Retype the whole listing verbatim and keep the pictures out of it.

Supplied data —
::::

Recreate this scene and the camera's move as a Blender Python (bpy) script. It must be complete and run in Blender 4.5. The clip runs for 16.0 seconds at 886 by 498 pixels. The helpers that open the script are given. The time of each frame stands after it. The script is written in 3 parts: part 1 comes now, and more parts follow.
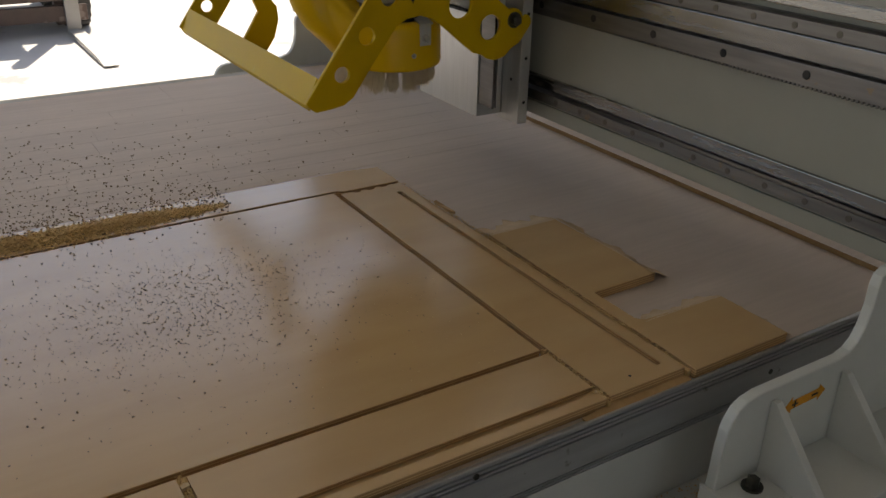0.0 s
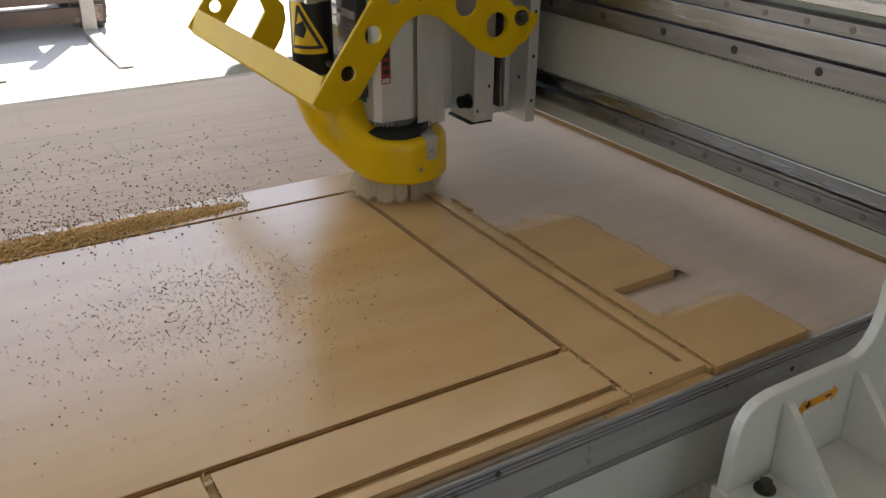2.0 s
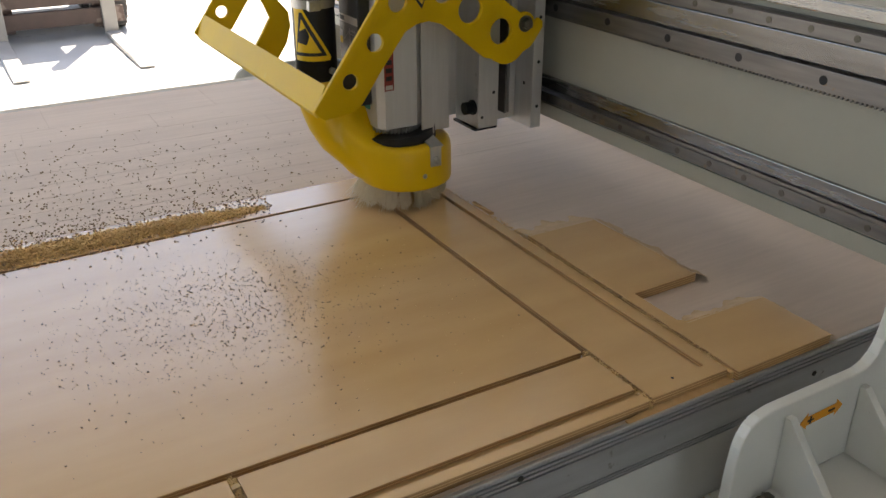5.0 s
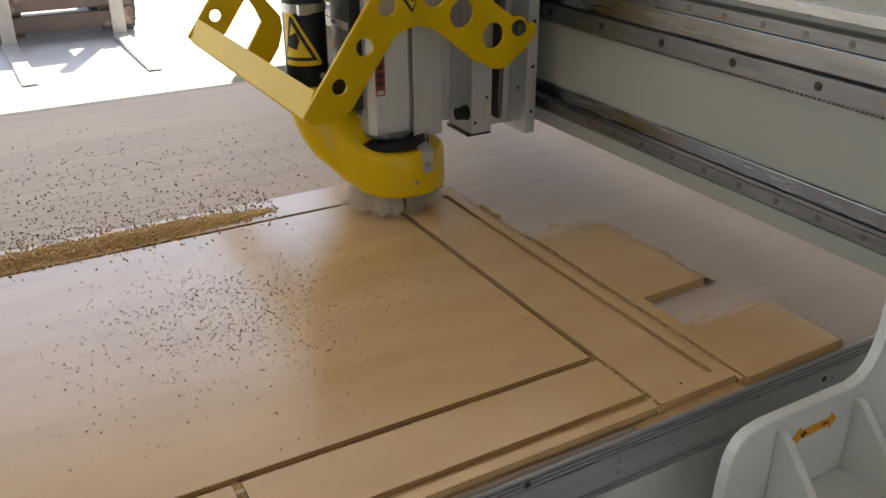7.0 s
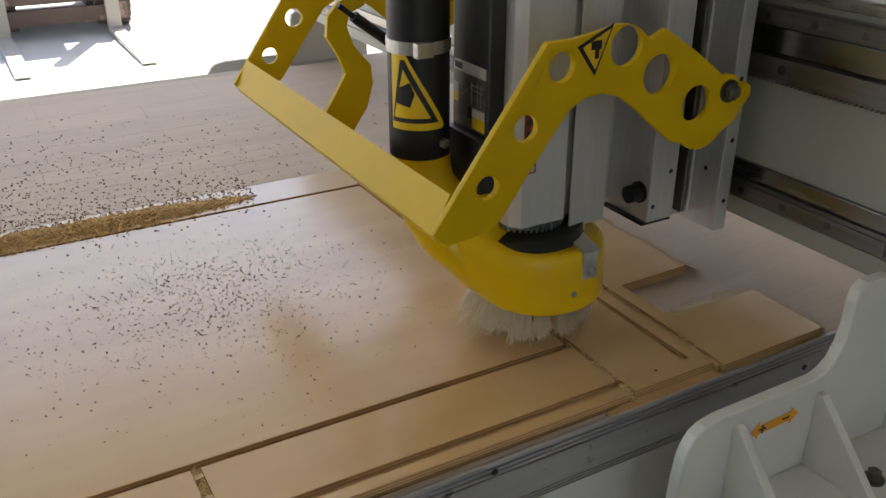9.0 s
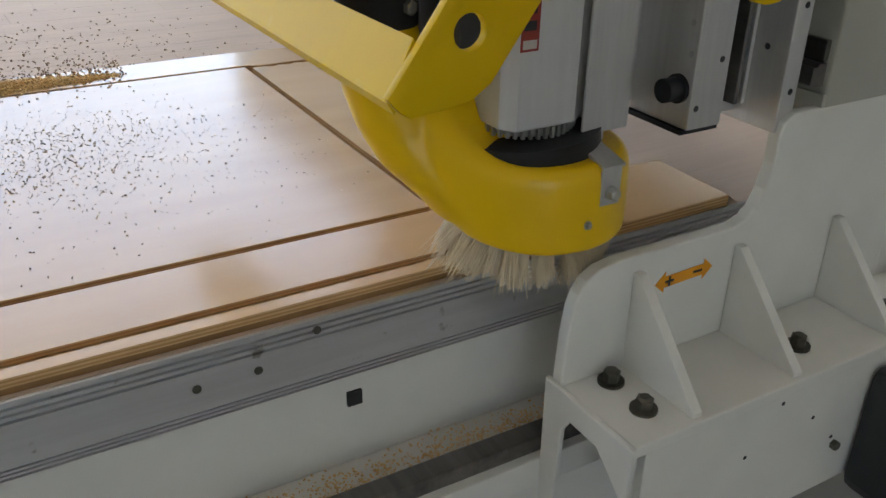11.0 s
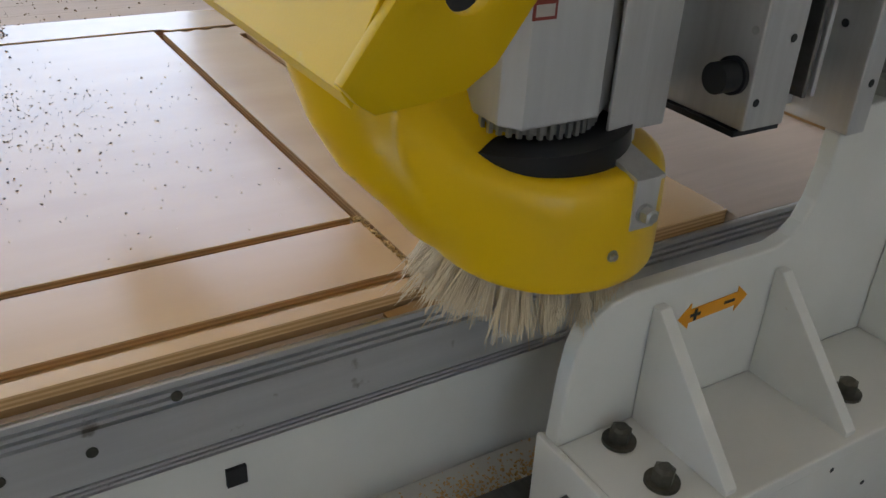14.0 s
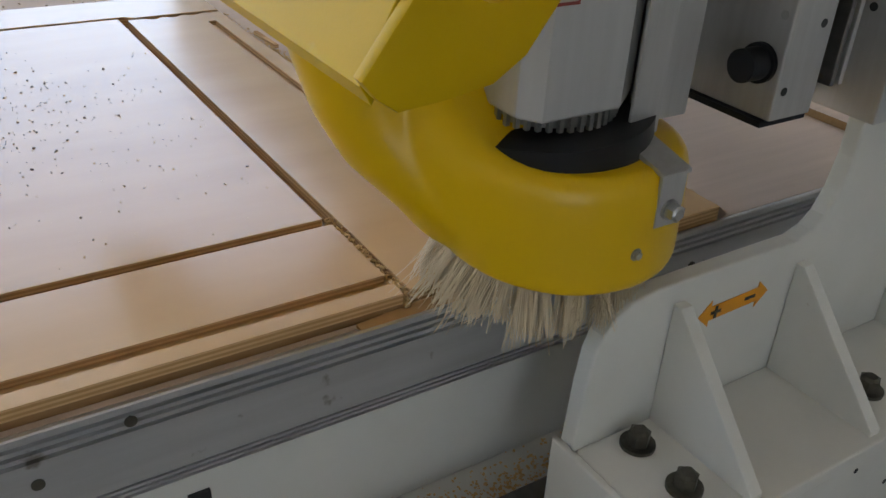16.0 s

::::

Final result —
Recreate this scene and the camera's move as a Blender Python (bpy) script. It must be complete and run in Blender 4.5. The clip runs for 16.0 seconds at 886 by 498 pixels. The helpers that open the script are given. The time of each frame stands after it. The script is written in 3 parts: part 1 comes now, and more parts follow.
0.0 s
2.0 s
5.0 s
7.0 s
9.0 s
11.0 s
14.0 s
16.0 s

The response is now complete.